In high school, when I wasn't being admonished for my deplorable behavior, a teacher would actually try to reach out to me. Sophomore year, an English teacher pulled me aside and used the gentle approach, to which I responded favorably. He said, "You know, they say English is one of the hardest languages to learn." To which I responded, "What do I care, I'm never going to England."
He was right, of course. There are inconsistencies in the language that are maddening, redundant, and sometimes just plain stupid. Case and point---Oxymorons. A short list of my favorites include:
Free Gift
Business Ethics
Military Intelligence
Civil Disobedience
Daily Special
Female Gunman
Spendthrift
Prison Life
Freezer Burn
Gun Safety
But my absolute favorite is Passive Aggressive. It attempts to join complete polar opposites, and it's just so fabulous at explaining what I do so perfectly.

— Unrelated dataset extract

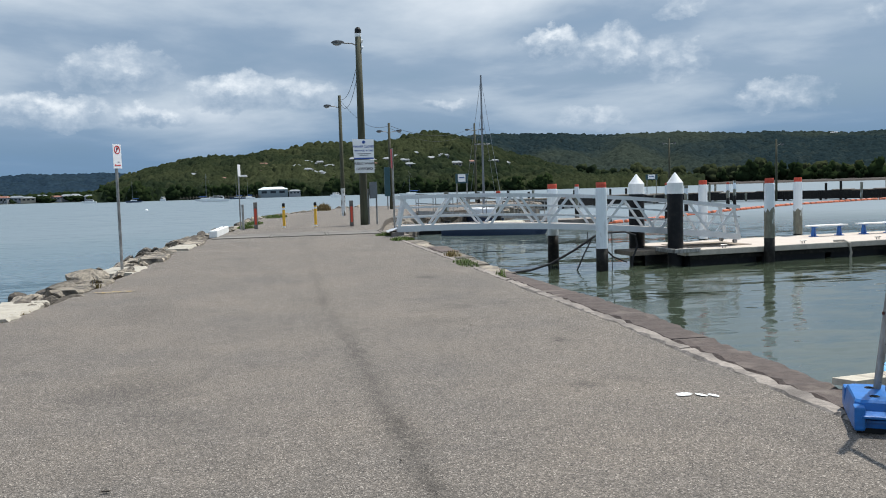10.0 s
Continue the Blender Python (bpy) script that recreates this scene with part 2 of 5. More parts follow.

Last week I had lunch with Dad. In an attempt to keep the conversation flowing, thereby avoiding awkward pauses, I asked about his knees, both of which have been replaced because of the damage caused by decades of masonry (please note that he wasn't employed as a mason, it was just a hobby).
He denies pain, but admits he still has trouble with stiffness and feels like Frankenstein when he walks, which is noteworthy because I always picture him as Darth Vader, whose ominous breathing plays whenever Dad calls my cell. I extoll the virtues of foam rolling, which helped my lower back pain, and is currently helping me regain my thoracic mobility. The idea resonates, and he asks me to show him.
Keep in mind that my motives are purely rooted in helping the man I share such a volatile history with. Deep down I admit that if it works, it would send a giant fuck you to my brother, who is seeking a degree in exercise science from UMass. I ask, "Doesn't Kev assess your tightness or suggest foam rolling?" Like a lawyer, I know the answer to my own question. If Kev had learned about foam rolling in school, he wouldn't agree with it. Hell, I didn't until I experienced it firsthand. Now I think that foam rolling could single handedly achieve piece in the Middle East. I believe that our anger is caused by the fact that we're all tight as drums. Women don't suffer as we do, Rachel foam rolls comfortably, never grimacing once.
So, today I showed Dad how to roll those pains away. When I told Rachel about it, I commented that foam rolling wouldn't work on Dad, as pure evil lubricates. I was wrong. Pure evil binds.
I killed two birds with one stone, I guess.